Instructions for the task: Skip the pictures and repeat each line of the data exactly.

Available data:

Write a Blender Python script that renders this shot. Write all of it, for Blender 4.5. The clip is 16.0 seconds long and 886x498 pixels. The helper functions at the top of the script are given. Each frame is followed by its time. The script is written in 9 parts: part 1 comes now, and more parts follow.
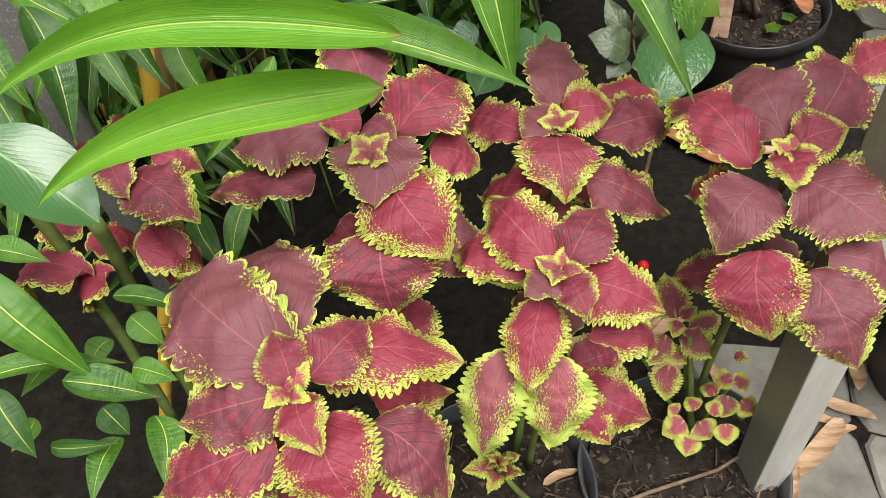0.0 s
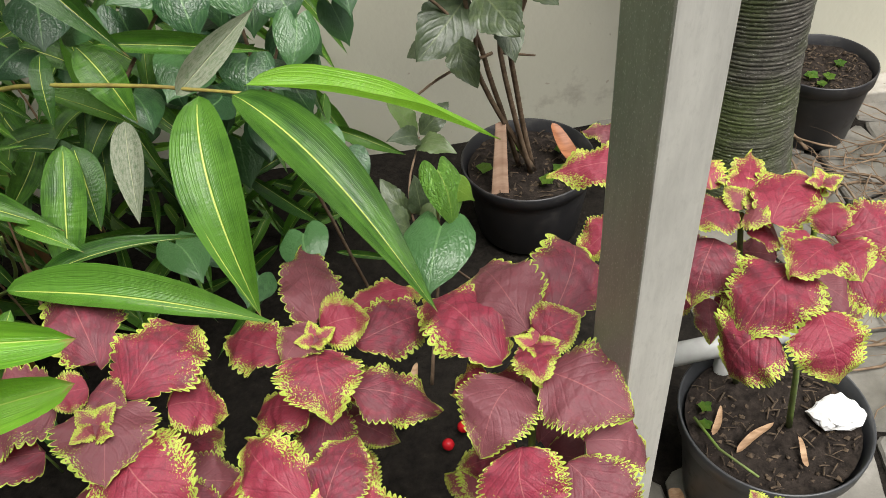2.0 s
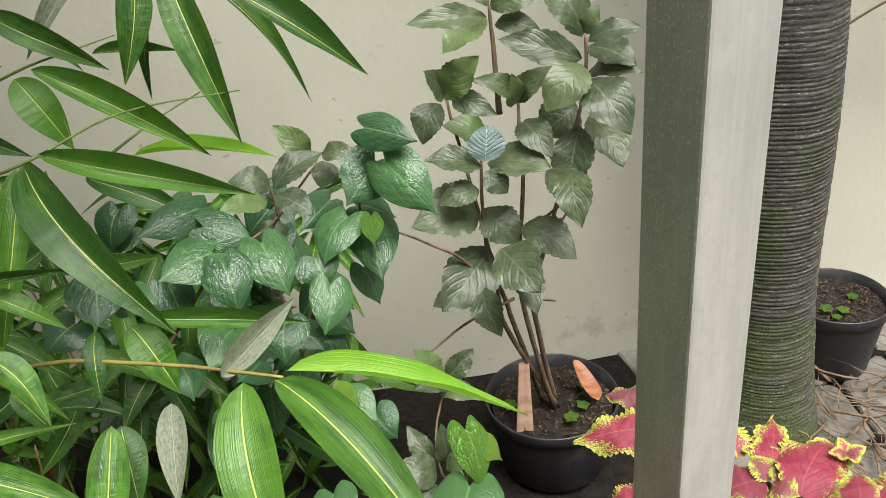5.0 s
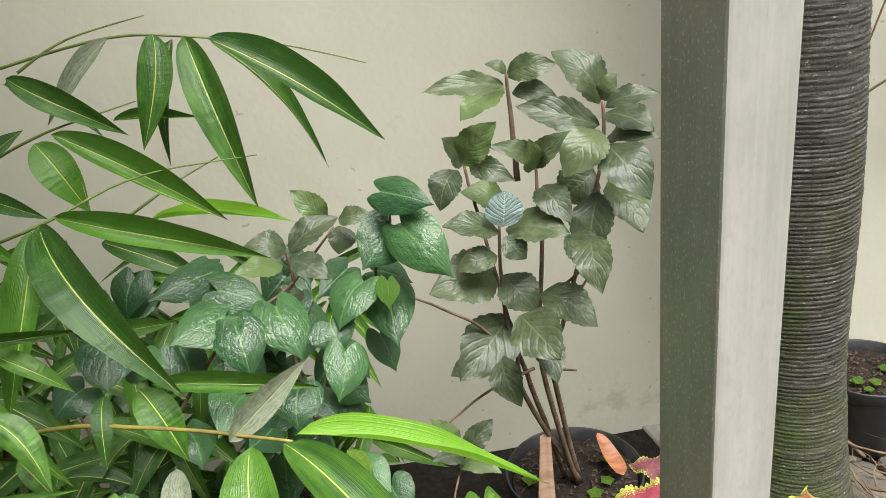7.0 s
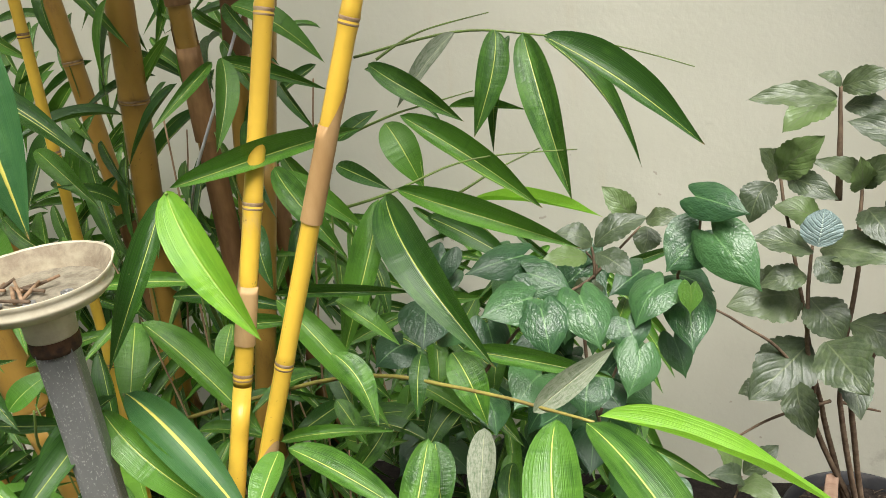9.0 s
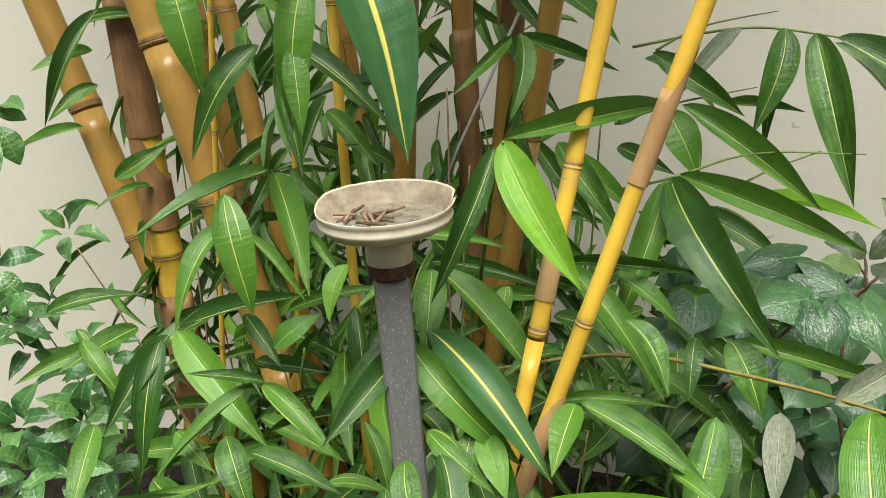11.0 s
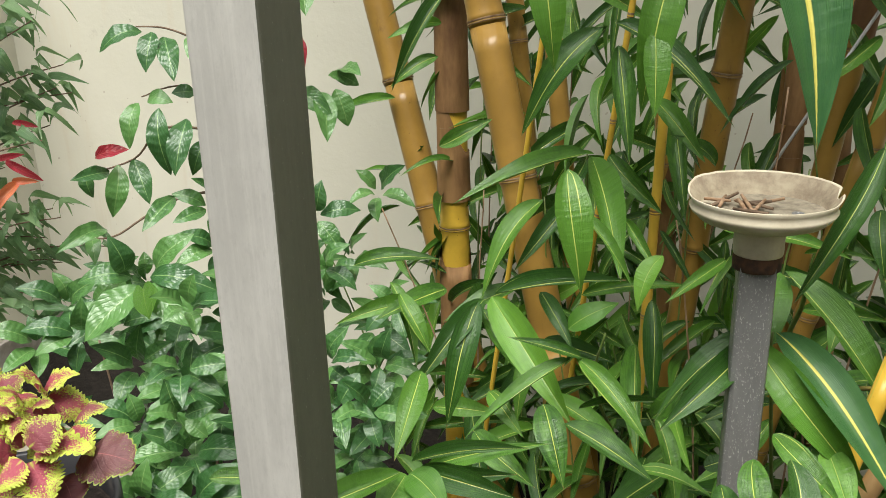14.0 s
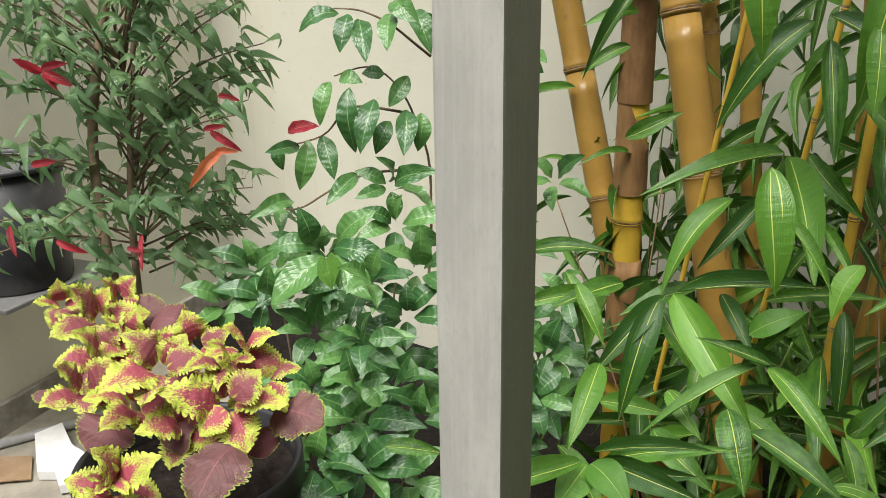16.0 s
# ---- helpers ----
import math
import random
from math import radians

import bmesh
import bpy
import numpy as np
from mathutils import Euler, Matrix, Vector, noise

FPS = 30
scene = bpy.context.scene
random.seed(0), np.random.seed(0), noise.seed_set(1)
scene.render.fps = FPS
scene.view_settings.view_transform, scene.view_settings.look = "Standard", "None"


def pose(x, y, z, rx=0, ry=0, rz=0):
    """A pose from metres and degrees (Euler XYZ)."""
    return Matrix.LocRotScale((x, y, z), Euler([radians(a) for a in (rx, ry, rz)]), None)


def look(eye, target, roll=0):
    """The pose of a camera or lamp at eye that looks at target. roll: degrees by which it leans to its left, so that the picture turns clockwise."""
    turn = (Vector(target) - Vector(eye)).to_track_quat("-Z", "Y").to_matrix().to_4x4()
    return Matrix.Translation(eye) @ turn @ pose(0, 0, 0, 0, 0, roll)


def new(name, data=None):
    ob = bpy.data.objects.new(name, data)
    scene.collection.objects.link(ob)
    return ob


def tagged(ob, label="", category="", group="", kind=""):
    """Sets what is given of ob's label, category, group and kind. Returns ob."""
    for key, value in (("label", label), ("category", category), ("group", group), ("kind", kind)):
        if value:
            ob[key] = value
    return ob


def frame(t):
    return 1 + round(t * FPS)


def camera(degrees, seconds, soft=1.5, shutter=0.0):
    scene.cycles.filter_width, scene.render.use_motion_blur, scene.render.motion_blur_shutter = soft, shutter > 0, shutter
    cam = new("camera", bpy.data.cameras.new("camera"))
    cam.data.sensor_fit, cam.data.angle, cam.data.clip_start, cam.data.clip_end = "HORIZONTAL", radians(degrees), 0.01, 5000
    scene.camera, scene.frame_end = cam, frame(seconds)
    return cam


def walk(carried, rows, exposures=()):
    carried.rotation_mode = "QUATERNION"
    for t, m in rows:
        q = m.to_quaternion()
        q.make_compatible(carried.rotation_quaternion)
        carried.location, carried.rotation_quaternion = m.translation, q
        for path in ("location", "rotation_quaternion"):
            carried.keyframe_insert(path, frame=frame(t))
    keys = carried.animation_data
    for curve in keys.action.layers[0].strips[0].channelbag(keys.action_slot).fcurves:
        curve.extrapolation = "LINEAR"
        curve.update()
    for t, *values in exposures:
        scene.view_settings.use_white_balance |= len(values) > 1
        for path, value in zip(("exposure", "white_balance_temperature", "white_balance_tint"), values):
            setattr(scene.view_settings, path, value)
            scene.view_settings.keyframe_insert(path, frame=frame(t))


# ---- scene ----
cam = camera(55.4, 16.0, soft=0.5)
PATH = [
    (0, (0.128, 0.061, 1.491), (-0.151, 1.274, -0.075), -9.6),
    (0.5, (0.146, 0.071, 1.483), (-0.042, 1.259, -0.115), -8.5),
    (1, (0.173, 0.084, 1.491), (0.092, 1.34, -0.063), -6.8),
    (1.5, (0.201, 0.103, 1.51), (0.213, 1.458, 0.039), -6.0),
    (2, (0.224, 0.124, 1.532), (0.321, 1.571, 0.154), -5.6),
    (2.5, (0.24, 0.136, 1.551), (0.4, 1.644, 0.246), -5.6),
    (3, (0.243, 0.139, 1.572), (0.429, 1.698, 0.333), -5.8),
    (3.5, (0.236, 0.14, 1.59), (0.413, 1.753, 0.42), -6.0),
    (4, (0.23, 0.138, 1.61), (0.38, 1.798, 0.505), -6.1),
    (4.5, (0.221, 0.132, 1.624), (0.348, 1.836, 0.584), -6.0),
    (7, (0.227, 0.142, 1.594), (0.32, 1.965, 0.776), -6.5),
    (7.5, (0.218, 0.135, 1.598), (0.197, 1.979, 0.824), -6.6),
    (8, (0.205, 0.126, 1.599), (0.03, 1.97, 0.845), -6.8),
    (8.5, (0.189, 0.11, 1.603), (-0.167, 1.93, 0.855), -7.1),
    (9, (0.176, 0.094, 1.605), (-0.357, 1.872, 0.861), -7.2),
    (9.5, (0.164, 0.078, 1.603), (-0.529, 1.803, 0.865), -7.2),
    (12, (-0.07, -0.069, 1.551), (-1.029, 1.573, 0.932), -2.8),
    (12.5, (-0.078, -0.081, 1.552), (-1.128, 1.503, 0.928), -2.6),
    (13, (-0.085, -0.092, 1.551), (-1.209, 1.44, 0.926), -2.2),
    (13.5, (-0.095, -0.102, 1.551), (-1.297, 1.366, 0.919), -1.9),
    (14, (-0.106, -0.112, 1.55), (-1.389, 1.283, 0.913), -1.6),
    (14.5, (-0.111, -0.121, 1.551), (-1.466, 1.202, 0.909), -1.3),
    (15, (-0.12, -0.134, 1.548), (-1.544, 1.112, 0.902), -1.1),
    (15.5, (-0.127, -0.148, 1.547), (-1.605, 1.033, 0.898), -1.0),
    (16, (-0.137, -0.151, 1.546), (-1.652, 0.98, 0.894), -0.9),
]
EXPOSURES = [(0, 0.64), (1, 0.65), (2, 0.60), (3, 0.66), (4, 0.80), (4.5, 0.84), (7, 0.94), (9.5, 1.04), (12, 0.74), (14, 0.72), (16, 0.70)]
walk(cam, [(t, look(eye, target, roll)) for t, eye, target, roll in PATH], EXPOSURES)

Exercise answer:
Write a Blender Python script that renders this shot. Write all of it, for Blender 4.5. The clip is 16.0 seconds long and 886x498 pixels. The helper functions at the top of the script are given. Each frame is followed by its time. The script is written in 9 parts: part 1 comes now, and more parts follow.
0.0 s
2.0 s
5.0 s
7.0 s
9.0 s
11.0 s
14.0 s
16.0 s
# ---- helpers ----
import math
import random
from math import radians

import bmesh
import bpy
import numpy as np
from mathutils import Euler, Matrix, Vector, noise

FPS = 30
scene = bpy.context.scene
random.seed(0), np.random.seed(0), noise.seed_set(1)
scene.render.fps = FPS
scene.view_settings.view_transform, scene.view_settings.look = "Standard", "None"


def pose(x, y, z, rx=0, ry=0, rz=0):
    """A pose from metres and degrees (Euler XYZ)."""
    return Matrix.LocRotScale((x, y, z), Euler([radians(a) for a in (rx, ry, rz)]), None)


def look(eye, target, roll=0):
    """The pose of a camera or lamp at eye that looks at target. roll: degrees by which it leans to its left, so that the picture turns clockwise."""
    turn = (Vector(target) - Vector(eye)).to_track_quat("-Z", "Y").to_matrix().to_4x4()
    return Matrix.Translation(eye) @ turn @ pose(0, 0, 0, 0, 0, roll)


def new(name, data=None):
    ob = bpy.data.objects.new(name, data)
    scene.collection.objects.link(ob)
    return ob


def tagged(ob, label="", category="", group="", kind=""):
    """Sets what is given of ob's label, category, group and kind. Returns ob."""
    for key, value in (("label", label), ("category", category), ("group", group), ("kind", kind)):
        if value:
            ob[key] = value
    return ob


def frame(t):
    return 1 + round(t * FPS)


def camera(degrees, seconds, soft=1.5, shutter=0.0):
    scene.cycles.filter_width, scene.render.use_motion_blur, scene.render.motion_blur_shutter = soft, shutter > 0, shutter
    cam = new("camera", bpy.data.cameras.new("camera"))
    cam.data.sensor_fit, cam.data.angle, cam.data.clip_start, cam.data.clip_end = "HORIZONTAL", radians(degrees), 0.01, 5000
    scene.camera, scene.frame_end = cam, frame(seconds)
    return cam


def walk(carried, rows, exposures=()):
    carried.rotation_mode = "QUATERNION"
    for t, m in rows:
        q = m.to_quaternion()
        q.make_compatible(carried.rotation_quaternion)
        carried.location, carried.rotation_quaternion = m.translation, q
        for path in ("location", "rotation_quaternion"):
            carried.keyframe_insert(path, frame=frame(t))
    keys = carried.animation_data
    for curve in keys.action.layers[0].strips[0].channelbag(keys.action_slot).fcurves:
        curve.extrapolation = "LINEAR"
        curve.update()
    for t, *values in exposures:
        scene.view_settings.use_white_balance |= len(values) > 1
        for path, value in zip(("exposure", "white_balance_temperature", "white_balance_tint"), values):
            setattr(scene.view_settings, path, value)
            scene.view_settings.keyframe_insert(path, frame=frame(t))


# ---- scene ----
cam = camera(55.4, 16.0, soft=0.5)
PATH = [
    (0, (0.128, 0.061, 1.491), (-0.151, 1.274, -0.075), -9.6),
    (0.5, (0.146, 0.071, 1.483), (-0.042, 1.259, -0.115), -8.5),
    (1, (0.173, 0.084, 1.491), (0.092, 1.34, -0.063), -6.8),
    (1.5, (0.201, 0.103, 1.51), (0.213, 1.458, 0.039), -6.0),
    (2, (0.224, 0.124, 1.532), (0.321, 1.571, 0.154), -5.6),
    (2.5, (0.24, 0.136, 1.551), (0.4, 1.644, 0.246), -5.6),
    (3, (0.243, 0.139, 1.572), (0.429, 1.698, 0.333), -5.8),
    (3.5, (0.236, 0.14, 1.59), (0.413, 1.753, 0.42), -6.0),
    (4, (0.23, 0.138, 1.61), (0.38, 1.798, 0.505), -6.1),
    (4.5, (0.221, 0.132, 1.624), (0.348, 1.836, 0.584), -6.0),
    (7, (0.227, 0.142, 1.594), (0.32, 1.965, 0.776), -6.5),
    (7.5, (0.218, 0.135, 1.598), (0.197, 1.979, 0.824), -6.6),
    (8, (0.205, 0.126, 1.599), (0.03, 1.97, 0.845), -6.8),
    (8.5, (0.189, 0.11, 1.603), (-0.167, 1.93, 0.855), -7.1),
    (9, (0.176, 0.094, 1.605), (-0.357, 1.872, 0.861), -7.2),
    (9.5, (0.164, 0.078, 1.603), (-0.529, 1.803, 0.865), -7.2),
    (12, (-0.07, -0.069, 1.551), (-1.029, 1.573, 0.932), -2.8),
    (12.5, (-0.078, -0.081, 1.552), (-1.128, 1.503, 0.928), -2.6),
    (13, (-0.085, -0.092, 1.551), (-1.209, 1.44, 0.926), -2.2),
    (13.5, (-0.095, -0.102, 1.551), (-1.297, 1.366, 0.919), -1.9),
    (14, (-0.106, -0.112, 1.55), (-1.389, 1.283, 0.913), -1.6),
    (14.5, (-0.111, -0.121, 1.551), (-1.466, 1.202, 0.909), -1.3),
    (15, (-0.12, -0.134, 1.548), (-1.544, 1.112, 0.902), -1.1),
    (15.5, (-0.127, -0.148, 1.547), (-1.605, 1.033, 0.898), -1.0),
    (16, (-0.137, -0.151, 1.546), (-1.652, 0.98, 0.894), -0.9),
]
EXPOSURES = [(0, 0.64), (1, 0.65), (2, 0.60), (3, 0.66), (4, 0.80), (4.5, 0.84), (7, 0.94), (9.5, 1.04), (12, 0.74), (14, 0.72), (16, 0.70)]
walk(cam, [(t, look(eye, target, roll)) for t, eye, target, roll in PATH], EXPOSURES)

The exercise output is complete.